Wanting to explore his creativity further, Ansel started experimenting with laminated dough—dough that’s layered with butter, folded, rolled thin and then repeated to create those telltale flakey layers in a croissant—to see what would happen if he fried it like a doughnut. After around 10 versions, he got the recipe right and in May 2013, he started selling it. The day before it would be available, New York Magazine published a post on the doughnut-croissant hybrid and people started clicking on the story like crazy. People wanted to get a taste of this thing called a Cronut.
Next came huge lines, late night TV appearances, knock-offs happening left and right, celebrities thinking they could cut the line, Cronut trademark needing to be defended—and they had to do this all with that original small space and tiny group of people. “The craziness that happened came by surprise.” Ansel says, “I created the Cronut not with the intention of creating something big. It was another creation to put on the menu, like we’d been doing since we’d opened the shop.”
The success of the Cronut and the attendant fame allowed him to expand to Tokyo and London, but he didn’t want to just travel the world as The Cronut Guy. Looking to be more than a one hit wonder, he sought inspiration in interesting places. “I’m into fingernail art. I look at the patterns, the styles, the effects,” Ansel says. “And I’m fascinated by pottery. I had a pottery class and I loved it.” But his greatest muse may be nostalgia. “We all grew up eating candies, chocolates, birthday cake and it makes it exciting and a lot of emotional connections are made with dessert,” Ansel says. “It’s sugar. It’s the taste of a childhood memory.” Even, it turns out, if the memory isn’t his own.
At SXSW in Austin he debuted a cookie shaped as a shot glass filled with milk. “Cookies and milk is an American tradition. I didn’t know about it, but learned that when I came here,” he says. Same goes for his frozen s’mores—the normally hot treat is instead served cold. He created a dessert on a stick in which ice cream is covered with a chocolate wafer and a marshmallow cream that’s torched to recreate the effect of the campfire. “I’m rarely impressed with what I do, but I took a bite and was like, ‘this is great,’ and I actually finished it,” Ansel says. “I’m a Frenchman that grew up in France, was trained in France, but came to America and learned about something cultural, emotional, and local, then made it into something popular. It’s what I love to do.”

189 by Dominique Ansel Photo: courtesy Jakob N. Layman
Three years ago, on a rare rainy day in Los Angeles, Ansel and Ma prepared to do a pop-up at The Grove, the luxe mall in the center of the city. With the weather not in their favor, people warned them no one would show up to open-air shopping center. By 2 AM, someone was already in line, driving from nearly 100 miles to be there. By the time they opened at 10 AM, 700 people were queued up and it planted an idea—perhaps they should open in LA.

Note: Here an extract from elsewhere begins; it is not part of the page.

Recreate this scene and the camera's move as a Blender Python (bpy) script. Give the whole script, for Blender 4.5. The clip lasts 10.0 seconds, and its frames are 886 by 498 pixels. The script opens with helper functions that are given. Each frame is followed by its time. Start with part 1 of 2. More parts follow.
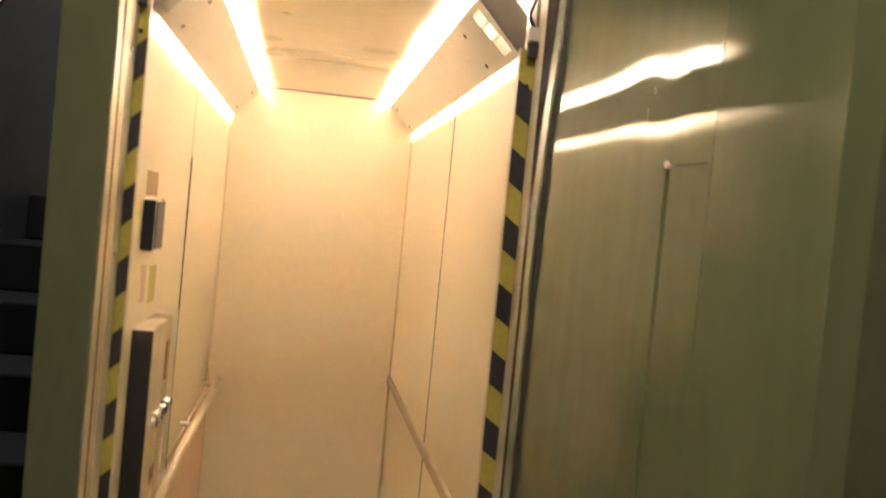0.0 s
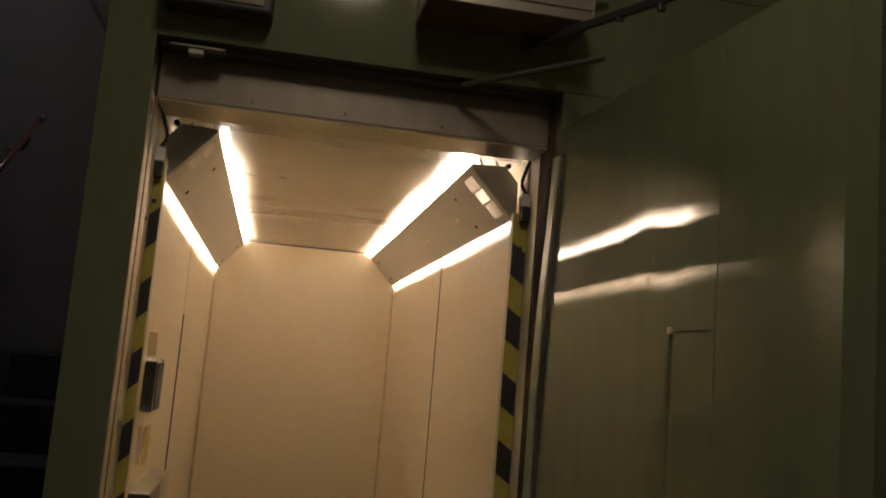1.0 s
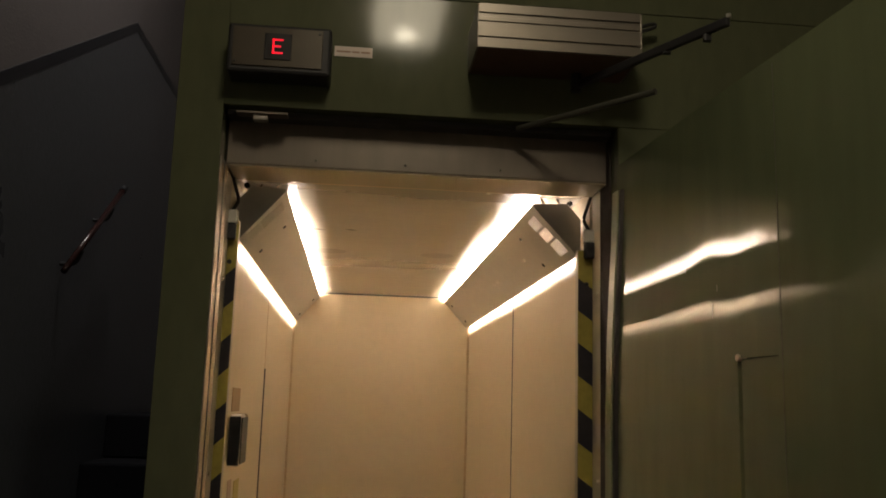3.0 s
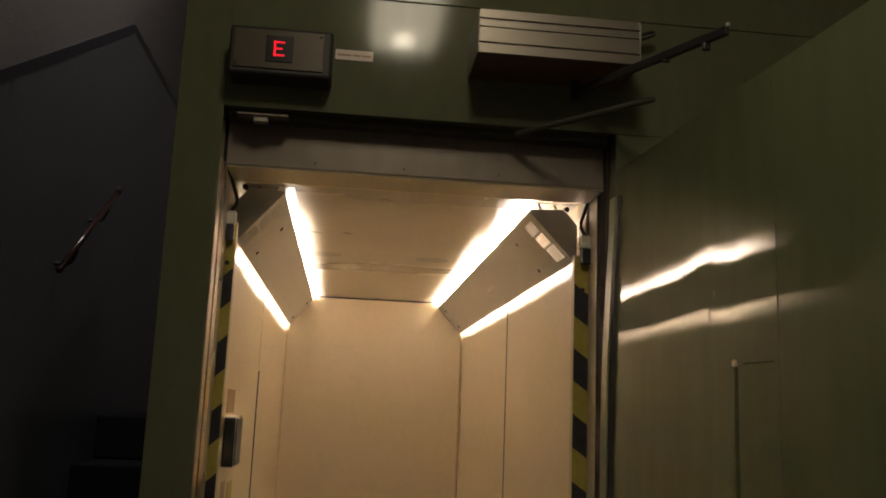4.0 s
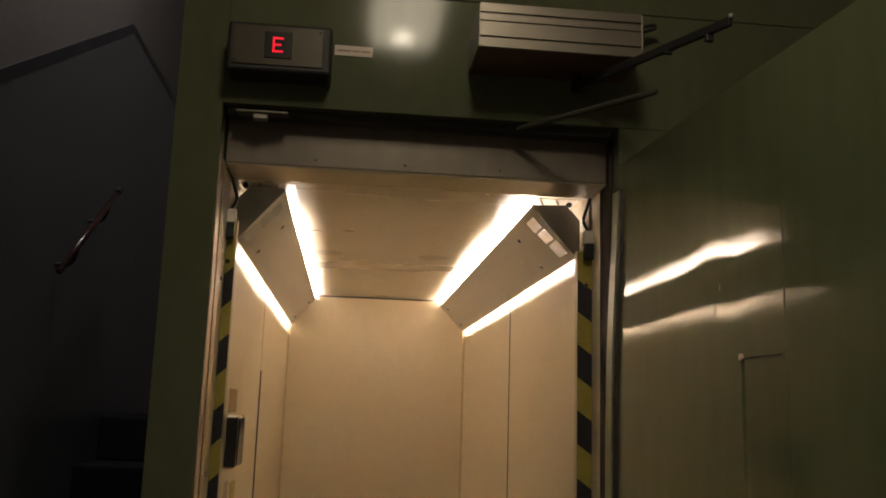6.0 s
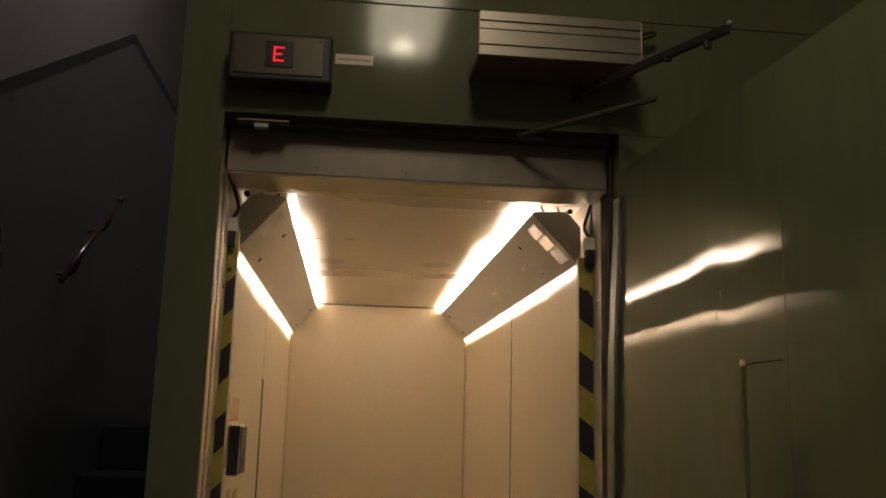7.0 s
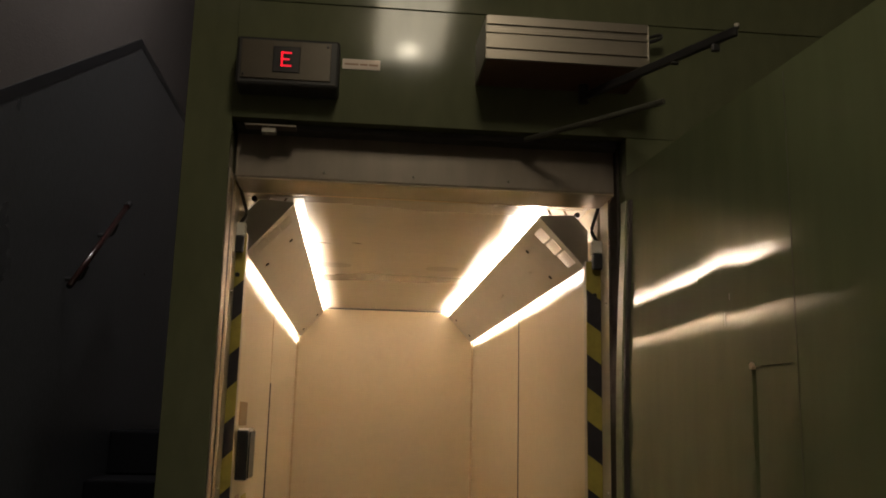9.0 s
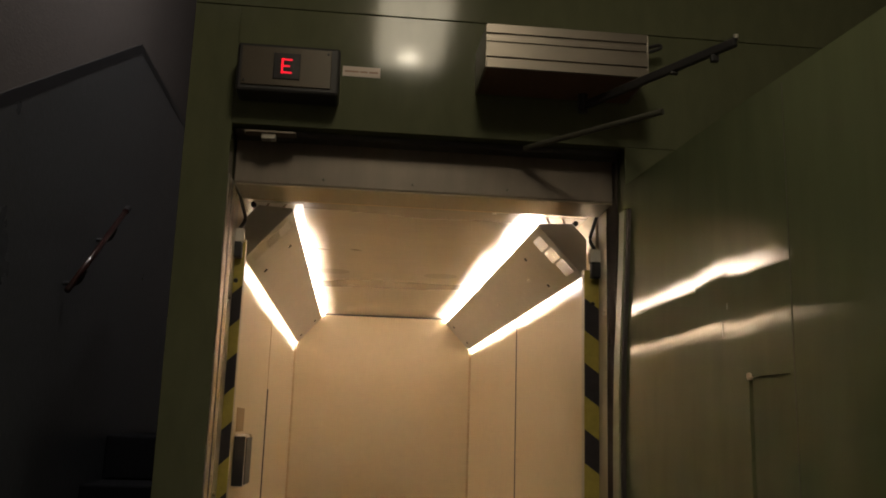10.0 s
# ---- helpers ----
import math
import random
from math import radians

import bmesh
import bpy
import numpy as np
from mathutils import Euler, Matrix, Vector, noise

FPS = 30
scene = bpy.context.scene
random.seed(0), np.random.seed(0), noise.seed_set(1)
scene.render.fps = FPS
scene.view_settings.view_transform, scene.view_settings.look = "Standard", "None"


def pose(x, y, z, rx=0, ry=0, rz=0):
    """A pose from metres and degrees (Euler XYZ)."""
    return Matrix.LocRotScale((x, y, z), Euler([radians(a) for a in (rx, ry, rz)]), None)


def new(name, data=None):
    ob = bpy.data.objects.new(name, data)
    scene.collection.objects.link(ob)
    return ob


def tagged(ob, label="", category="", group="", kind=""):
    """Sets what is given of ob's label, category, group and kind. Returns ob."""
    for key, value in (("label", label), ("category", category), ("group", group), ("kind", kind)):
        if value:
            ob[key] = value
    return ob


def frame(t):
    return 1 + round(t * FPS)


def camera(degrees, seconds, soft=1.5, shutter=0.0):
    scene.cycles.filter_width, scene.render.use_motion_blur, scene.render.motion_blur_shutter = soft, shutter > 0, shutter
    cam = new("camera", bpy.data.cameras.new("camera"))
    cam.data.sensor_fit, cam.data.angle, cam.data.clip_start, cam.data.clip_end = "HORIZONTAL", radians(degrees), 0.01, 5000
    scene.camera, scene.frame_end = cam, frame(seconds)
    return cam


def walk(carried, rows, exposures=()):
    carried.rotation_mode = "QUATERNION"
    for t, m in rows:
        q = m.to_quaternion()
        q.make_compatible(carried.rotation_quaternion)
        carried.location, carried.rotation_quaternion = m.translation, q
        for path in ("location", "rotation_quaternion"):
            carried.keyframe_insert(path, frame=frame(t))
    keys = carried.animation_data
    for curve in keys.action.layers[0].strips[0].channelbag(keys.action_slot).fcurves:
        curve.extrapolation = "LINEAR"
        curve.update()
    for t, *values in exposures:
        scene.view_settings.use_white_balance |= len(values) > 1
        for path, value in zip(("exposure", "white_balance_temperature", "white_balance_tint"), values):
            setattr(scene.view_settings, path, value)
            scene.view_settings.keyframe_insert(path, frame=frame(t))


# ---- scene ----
cam = camera(53.0, 10.0, soft=1.8, shutter=0.4)
# seconds, x, y, z, then tilt, roll and heading in degrees
PATH = [
    (0.0, -0.0444, -1.6955, 1.5766, 88.268, -5.492, -8.793),
    (0.2, -0.0972, -1.7091, 1.5803, 90.561, -5.569, -8.976),
    (0.5, -0.1263, -1.7101, 1.5969, 95.603, -5.616, -10.284),
    (1.0, -0.1341, -1.7504, 1.6051, 97.575, -4.692, -11.051),
    (1.5, -0.1270, -1.7656, 1.6102, 100.192, -1.764, -7.521),
    (2.0, -0.1148, -1.7803, 1.6089, 100.005, -0.995, -6.350),
    (2.5, -0.1135, -1.7863, 1.6087, 99.772, -1.315, -5.531),
    (4.0, -0.1323, -1.7949, 1.5983, 100.356, -2.295, -6.340),
    (4.5, -0.1273, -1.7980, 1.6007, 100.174, -1.693, -6.104),
    (5.0, -0.1262, -1.7987, 1.5991, 100.216, -1.737, -6.415),
    (5.5, -0.1258, -1.7886, 1.5958, 99.965, -1.301, -6.688),
    (6.0, -0.1318, -1.7794, 1.5953, 100.290, -1.792, -6.155),
    (7.5, -0.1320, -1.7858, 1.5944, 100.817, -1.430, -5.980),
    (8.0, -0.1352, -1.7868, 1.5955, 100.829, -1.498, -5.908),
    (8.5, -0.1373, -1.7850, 1.5961, 101.153, -1.273, -5.792),
    (9.0, -0.1367, -1.7841, 1.5950, 100.987, -1.338, -5.630),
    (9.5, -0.1358, -1.7852, 1.5975, 101.228, -1.853, -5.710),
    (10.0, -0.1376, -1.7866, 1.5971, 101.405, -1.763, -5.830),
]
STOPS = [(0.0, 2.02), (0.2, 1.58), (0.5, 0.84), (0.8, 0.4), (1.0, 0.15), (1.5, 0.07), (10.0, 0.07)]
walk(cam, [(t, pose(*v)) for t, *v in PATH], exposures=STOPS)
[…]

Meanwhile, back home in New York, Ansel’s ambitions grew. He started hosting events at which he served a dessert tasting menu. “There was a taco shop next to us and everybody ate there after,” Ma says. “When we found that out, we started serving a whole meal. It was nice to provide a beginning-to-end experience.”
“Whether I’m baking or cooking, it’s to have this emotional connection with people,” says Ansel. So he decided that they wouldn’t create just another bakery in LA, but build one with Ansel’s first full-service restaurant there as well. It wasn’t just the fact of opening the full-service restaurant that surprised people, but the kind of restaurant he wanted to create. “Everybody though it was going to be a French, because he’s French,” Ma says. “We come from pretty conservative markets like in Tokyo, where your sushi chef makes sushi, and you’re a ramen guy and that’s all you do.”
But Ansel didn’t follow that path of making classic French, instead, he wanted to draw from his new city. “LA is very eclectic,” he says. “New York’s super eclectic, but people stay in their tradition of what they know, what they cook. I worked in France and Paris for 10 years of my life, where you learn just do one thing, do it perfectly, and not to try anything crazy, which was a very military way of working. LA is like a lot more into being super open-minded, whether it’s the ingredients or the chefs and their background. You don’t have to have one style and stick to it.”
He built the menu at 189—a name inspired by the address of his original SoHo shop—with executive chef Hyun Lee with a mix of influences that include Mexican, Korean, Vietnamese, and French cuisines, as well as those clever touches that define Ansel’s approach to food where he takes the familiar and twists your expectations. Like the octopus corn dog, or “clam chowder” that is actually little neck clam tortellini. Or the chicken dish that draws on the two chefs’ childhoods. “I grew up eating rotisserie chicken in France, and Lee grew up in a Korean family, so we created a rotisserie chicken with Korean influences,” Ansel says. “It’s rubbed with chili, served with black garlic rice and a spicy scallion salad.”
Since opening at The Grove last November, the upstairs restaurant has been serving dinner (and more recently, weekend brunch), while downstairs is an all-day café. To manage, Ansel and Ma bounce between coasts to keep LA and New York operations going, while also tending to the London and Tokyo outposts. Sure, it’s still the Cronut that has lines forming in the bakery downstairs, and getting people in the door. But they’re doing their best to not let that define them.
“I decided to not let that creation kill our creativity, and to keep on moving forward, keep on creating,” Ansel says. “Will a singer always sing the same song? Of course, they won’t. The Cronut is not everything I do and it’s not everything I have.”